### Set problem
Extract each line from the entries below that has the string "with" in it.

### Rows
____

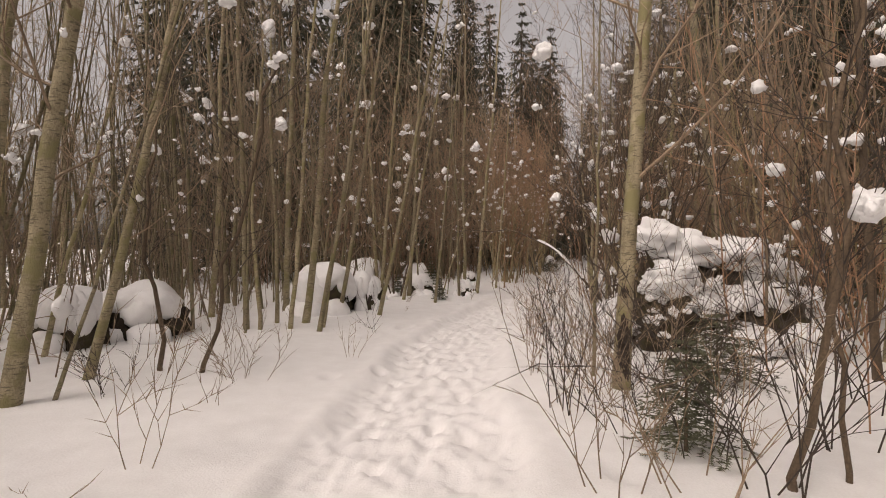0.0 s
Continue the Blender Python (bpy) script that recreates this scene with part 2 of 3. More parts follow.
def spray(rng, buf, p, d, length, r, depth, sides=4, tips=None, droop=0.0):
    """A branch that forks into finer ones."""
    if not depth:
        e = np.array(p) + np.array(d) * length + np.array([0, 0, rng.gauss(0, 0.06) * length])
        buf.blade(p, e, r)
        if tips is not None and rng.random() < 0.5:
            tips.append((np.array(p) * 0.5 + e * 0.5, r))
        return
    n = 4 if depth > 1 else 3
    pts, q, v = [np.array(p)], np.array(p, float), np.array(d, float)
    for i in range(n):
        v = v + np.array([rng.gauss(0, 0.15), rng.gauss(0, 0.15), rng.gauss(0.03, 0.12) - droop])
        v /= math.sqrt(float(v @ v))
        q = q + v * length / n
        pts.append(q.copy())
    buf.tube(pts, np.linspace(r, r * 0.35, n + 1), sides)
    if tips is not None:
        tips.append((pts[rng.randint(1, n)], r))
    if depth:
        for i in range(1, n + 1):
            for _ in range(1 if rng.random() < 0.75 else 2):
                e = pts[i] - pts[i - 1]
                e = e / math.sqrt(float(e @ e)) + np.array([rng.gauss(0, 0.5), rng.gauss(0, 0.5), rng.gauss(0.12, 0.35)])
                e /= math.sqrt(float(e @ e))
                spray(rng, buf, pts[i], e, length * rng.uniform(0.35, 0.65), max(r * 0.48, 0.003), depth - 1, 3, tips, droop)


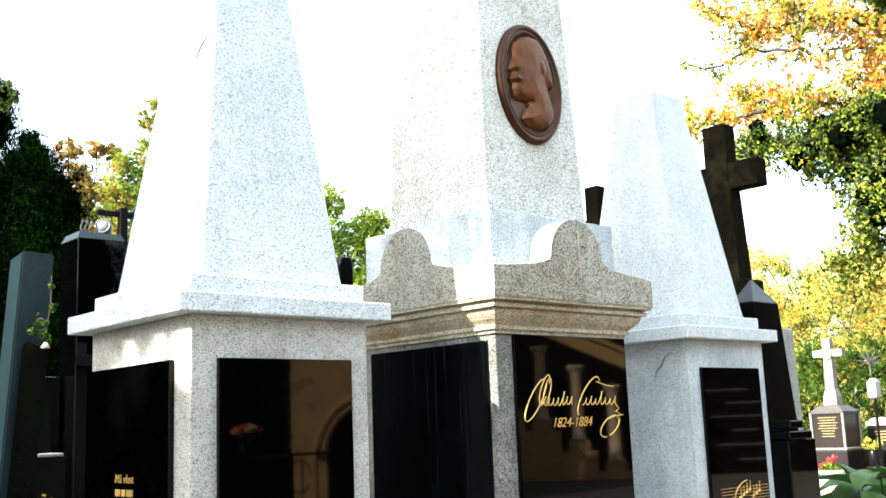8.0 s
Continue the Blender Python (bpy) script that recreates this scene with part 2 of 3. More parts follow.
def extrude(outline, depth, bevel=0.0):
    """A flat outline in x, z, made solid from y = 0 back to y = depth."""
    bm = bmesh.new()
    a = [bm.verts.new((x, 0, z)) for x, z in outline]
    b = [bm.verts.new((x, depth, z)) for x, z in outline]
    n = len(a)
    front, rear = bm.faces.new(a), bm.faces.new(b[::-1])
    for i in range(n):
        bm.faces.new((a[(i + 1) % n], a[i], b[i], b[(i + 1) % n]))
    bmesh.ops.recalc_face_normals(bm, faces=bm.faces[:])
    if bevel:
        bmesh.ops.bevel(bm, geom=[e for e in front.edges], offset=bevel, segments=2, profile=0.5, affect="EDGES", clamp_overlap=True)
    return bm


def tube(points, radii, sides=8, bm=None):
    """A round bar or branch along points."""
    bm = bm or bmesh.new()
    pts = [Vector(p) for p in points]
    rings = []
    for i, p in enumerate(pts):
        d = (pts[min(i + 1, len(pts) - 1)] - pts[max(i - 1, 0)]).normalized()
        u = d.orthogonal().normalized() if i == 0 else (u - d * u.dot(d)).normalized()
        v = d.cross(u)
        r = radii[i] if isinstance(radii, (list, tuple)) else radii
        rings.append([bm.verts.new(p + (u * math.cos(2 * math.pi * k / sides) + v * math.sin(2 * math.pi * k / sides)) * r) for k in range(sides)])
    for lo, hi in zip(rings, rings[1:]):
        for k in range(sides):
            bm.faces.new((lo[k], lo[(k + 1) % sides], hi[(k + 1) % sides], hi[k]))
    bm.faces.new(rings[0][::-1]), bm.faces.new(rings[-1])
    return bm


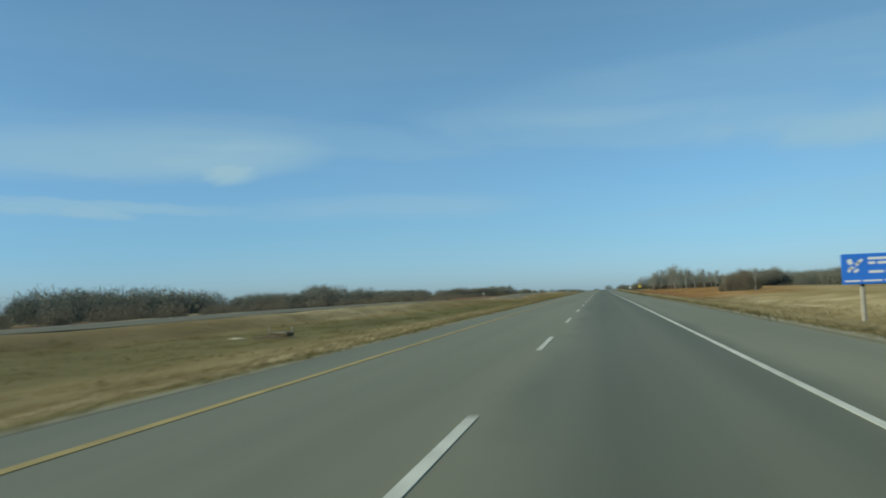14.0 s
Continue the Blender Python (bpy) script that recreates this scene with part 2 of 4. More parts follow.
def sward_colour(nt, ln, c):
    """The prairie's colour: tan straw, and by the masks dun hollows, straw lip, rusty sedge, olive and moist swards, red-brown brush."""
    col, mid, clump = grass_colour(nt, ln, c)
    blade = noise_node(nt, ln, c, 9.0, 4, 0.75)
    at, at2 = nt.new("ShaderNodeAttribute"), nt.new("ShaderNodeAttribute")
    at.attribute_name, at2.attribute_name = "zone", "sward"
    zone, sward = nt.new("ShaderNodeSeparateColor"), nt.new("ShaderNodeSeparateColor")
    ln.new(at.outputs["Color"], zone.inputs[0])
    ln.new(at2.outputs["Color"], sward.inputs[0])
    wide = noise_node(nt, ln, stretch(nt, ln, c, (0.10, 0.035, 0.1)), 1.0, 5, 0.6)
    rust = ramp(nt, ln, wide, [(0.34, (0.262, 0.125, 0.036)), (0.5, (0.355, 0.188, 0.060)), (0.66, (0.470, 0.300, 0.130))])
    rust = mix(nt, ln, span(nt, ln, mid, 0.50, 0.68, 0, 0.55), rust, (0.43, 0.29, 0.125))
    rust = mix(nt, ln, span(nt, ln, clump, 0.50, 0.70, 0, 0.5), rust, (0.165, 0.078, 0.028))
    deep = ramp(nt, ln, wide, [(0.34, (0.230, 0.094, 0.028)), (0.66, (0.340, 0.165, 0.052))])
    deep = mix(nt, ln, span(nt, ln, clump, 0.50, 0.70, 0, 0.5), deep, (0.145, 0.060, 0.022))
    brown = ramp(nt, ln, mid, [(0.3, (0.175, 0.132, 0.048)), (0.7, (0.330, 0.248, 0.098))])
    brush = ramp(nt, ln, mid, [(0.3, (0.110, 0.062, 0.030)), (0.7, (0.235, 0.135, 0.066))])
    moist = ramp(nt, ln, wide, [(0.35, (0.062, 0.078, 0.022)), (0.66, (0.155, 0.145, 0.050))])
    green = ramp(nt, ln, clump, [(0.35, (0.092, 0.096, 0.030)), (0.66, (0.225, 0.195, 0.070))])
    lip = ramp(nt, ln, mid, [(0.3, (0.490, 0.415, 0.225)), (0.7, (0.660, 0.570, 0.345))])
    for fac, tone in ((sward.outputs[0], brown), (at.outputs["Alpha"], lip), (zone.outputs[0], rust), (sward.outputs[1], deep), (zone.outputs[1], green), (sward.outputs[2], moist), (at2.outputs["Alpha"], brush)):
        col = mix(nt, ln, fac, col, tone)
    return col, zone, clump, blade


def ground_material():
    """Dry prairie grass with a gravel edge along the pavement."""
    m, nt, ln, b = material("dry_grass_ground", 0.95)
    b.inputs["Specular IOR Level"].default_value = 0.1
    b.inputs["Diffuse Roughness"].default_value = 0.4
    col, zone, clump, blade = sward_colour(nt, ln, nt.new("ShaderNodeTexCoord").outputs["Object"])
    gravel = ramp(nt, ln, blade, [(0.3, (0.125, 0.128, 0.082)), (0.7, (0.190, 0.188, 0.122))])
    grit = ramp(nt, ln, blade, [(0.3, (0.200, 0.196, 0.128)), (0.7, (0.320, 0.306, 0.205))])
    col = mix(nt, ln, span(nt, ln, blade, 0.45, 0.8, 0, 0.20), col, (0.48, 0.40, 0.20))
    col = mix(nt, ln, span(nt, ln, zone.outputs[2], 0.05, 0.42), col, mix(nt, ln, span(nt, ln, zone.outputs[2], 0.55, 0.92), grit, gravel))
    ln.new(col, b.inputs["Base Color"])
    bump(nt, ln, b, mix(nt, ln, 0.5, clump, blade), 0.4, 0.05)
    return m


def soft_normal(nt, ln, b, g, own):
    """Turns thin blades and twigs to the light like the mass that they are part of; own: the share of their own slope."""
    level = nt.new("ShaderNodeCombineXYZ")
    level.inputs[2].default_value = 1.0
    soft = nt.new("ShaderNodeVectorMath")
    soft.operation = "SCALE"
    ln.new(g.outputs["Normal"], soft.inputs[0])
    soft.inputs["Scale"].default_value = own
    add = nt.new("ShaderNodeVectorMath")
    ln.new(soft.outputs[0], add.inputs[0])
    ln.new(level.outputs[0], add.inputs[1])
    norm = nt.new("ShaderNodeVectorMath")
    norm.operation = "NORMALIZE"
    ln.new(add.outputs[0], norm.inputs[0])
    ln.new(norm.outputs[0], b.inputs["Normal"])


def blade_material(name, a, bcol, share=0.0):
    """Thin blades, shaded like the sward they stand in; share: how far they take the ground's own colour."""
    m, nt, ln, b = material(name, 0.9)
    b.inputs["Specular IOR Level"].default_value = 0.1
    b.inputs["Diffuse Roughness"].default_value = 0.4
    g = nt.new("ShaderNodeNewGeometry")
    col = ramp(nt, ln, g.outputs["Random Per Island"], [(0.0, a), (1.0, bcol)])
    if share:
        col = mix(nt, ln, share, col, sward_colour(nt, ln, nt.new("ShaderNodeTexCoord").outputs["Object"])[0])
    ln.new(col, b.inputs["Base Color"])
    soft_normal(nt, ln, b, g, 0.35)
    through_light = nt.new("ShaderNodeBsdfTranslucent")  # thin dry blades let light through
    ln.new(col, through_light.inputs["Color"])
    both = nt.new("ShaderNodeMixShader")
    both.inputs[0].default_value = 0.45
    ln.new(b.outputs[0], both.inputs[1])
    ln.new(through_light.outputs[0], both.inputs[2])
    ln.new(both.outputs[0], nt["Material Output"].inputs["Surface"])
    return m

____

### Solution to this problem
Continue the Blender Python (bpy) script that recreates this scene with part 2 of 3. More parts follow.
Continue the Blender Python (bpy) script that recreates this scene with part 2 of 3. More parts follow.
Continue the Blender Python (bpy) script that recreates this scene with part 2 of 4. More parts follow.
    """Dry prairie grass with a gravel edge along the pavement."""